Refinances push mortgage activity higher for third straight week

Loan application volumes increased last week, as government-backed refinances maintained their upward trend, according to the Mortgage Bankers Association.

The MBA's seasonally adjusted Market Composite Index, a measure of weekly application activity based on surveys of trade group members, rose 1.9% for the seven-day period ending May 17. Volumes increased for the third straight survey, after inching up 0.5% one week earlier. Year-over-year, applications came in 1.5% lower.

"Rates coming down from recent highs spurred some borrowers to act, with increases across both conventional and government refinance applications," said Joel Kan, MBA vice president and deputy chief economist, in a press release.

The fixed contract rate for 30-year conforming mortgages, with origination balances eligible for sale to the government-sponsored enterprises, dropped to its lowest point in seven weeks at 7.01% among trade group members, falling 7 basis points from 7.08%. Points used to help buy down the rate declined to 0.6 from 0.63 for 80% loan-to-value ratio applications. 

The latest numbers come in as the association sees continued challenges this year for lenders, with MBA economists revising some of its annual projections slightly downward this week from April's forecast. Recent economic data, though, is leading some in the business community to hold out hope for a cut in rates this year from the Federal Reserve that could spur activity.  

Refinances propelled weekly gains in volume, particularly among government-sponsored loans. The MBA's Refinance Index jumped up 7.4% week over week, and activity also came in 21.2% higher from the same week a year ago. 

Of note, refinances coming from the Department of Veterans Affairs continued its recent surge, up 31.8% from the previous week, "although the current level of refinancing is still well below its historical average," Kan said. The Government Refinance Index came in 16.1% higher, while conventional lending rose 3.3%.

The seasonally adjusted Purchase Index, on the other hand, lost some steam, down 1.2% from seven days earlier, its second straight weekly drop. Compared to year-ago levels, activity was also 11.6% lower. 

"Purchase activity continues to lag despite this recent decline in rates," Kan said, noting pressure coming from low inventory, which keeps prices elevated.

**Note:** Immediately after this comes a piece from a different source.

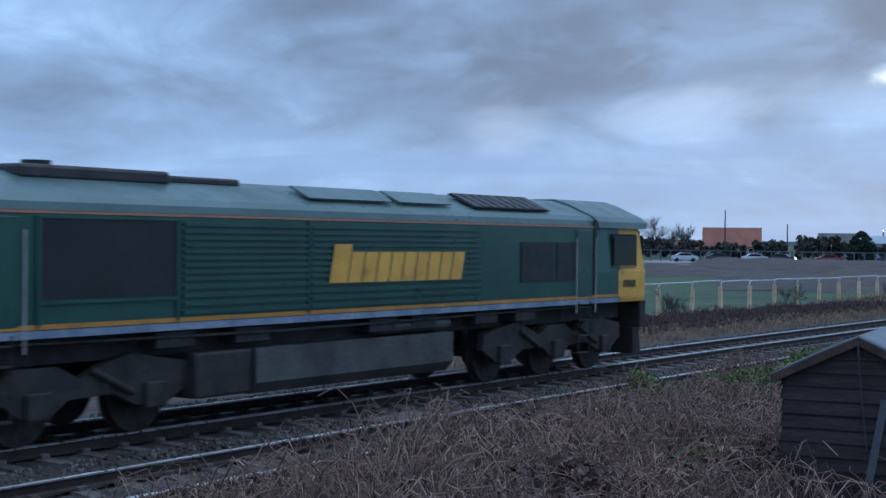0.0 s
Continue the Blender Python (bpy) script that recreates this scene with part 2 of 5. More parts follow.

As a result, refinances increased to 34% of all new loan applications last week, compared to 66% for purchases. A week earlier the ratio stood at 32% to 68%. 

The share of adjustable-rate mortgages, meanwhile, narrowed further to 6.6% from 7% and 7.7% the prior two weeks. Interest in ARMs traditionally moves in the same direction as movements in fixed rates.

Largely thanks to the current heightened pace of refinances, federally sponsored lending activity saw the size of its share grow relative to overall activity. Federal Housing Administration-backed mortgages accounted for 12.8% of all new applications, rising from 12.4% week over week, while VA-guaranteed mortgages saw its share grow to 13.7% from 12.7%. But U.S. Department of Agriculture activity garnered a smaller slice of 0.3%, falling from 0.4% the prior week.

Mortgage rates fell across the board in tandem with the conforming average. The mean fixed-contract rate for 30-year jumbo loans with balances above conforming limits slid down 4 basis points to 7.18% from 7.22% in the previous survey. Borrower points also decreased to 0.44 from 0.58 for 80% LTV-ratio loans.

The 30-year fixed rate for FHA-backed mortgages took a 9 basis point fall to average 6.77% compared to 6.86% seven days prior. Points dropped to 0.88 from 0.94.

The contract average for the 15-year fixed mortgage equaled 6.42%, tumbling 19 basis points from 6.61% a week earlier. Points used to buy down the loan came in at 0.54, down from 0.65.

The average 5/1 contract ARM rate also dipped, finishing last week at 6.48% compared to 6.56% in the previous survey period. Borrowers typically used 0.55 worth of points, down from 0.66, to buy down the rate, which starts with a fixed 60-month term.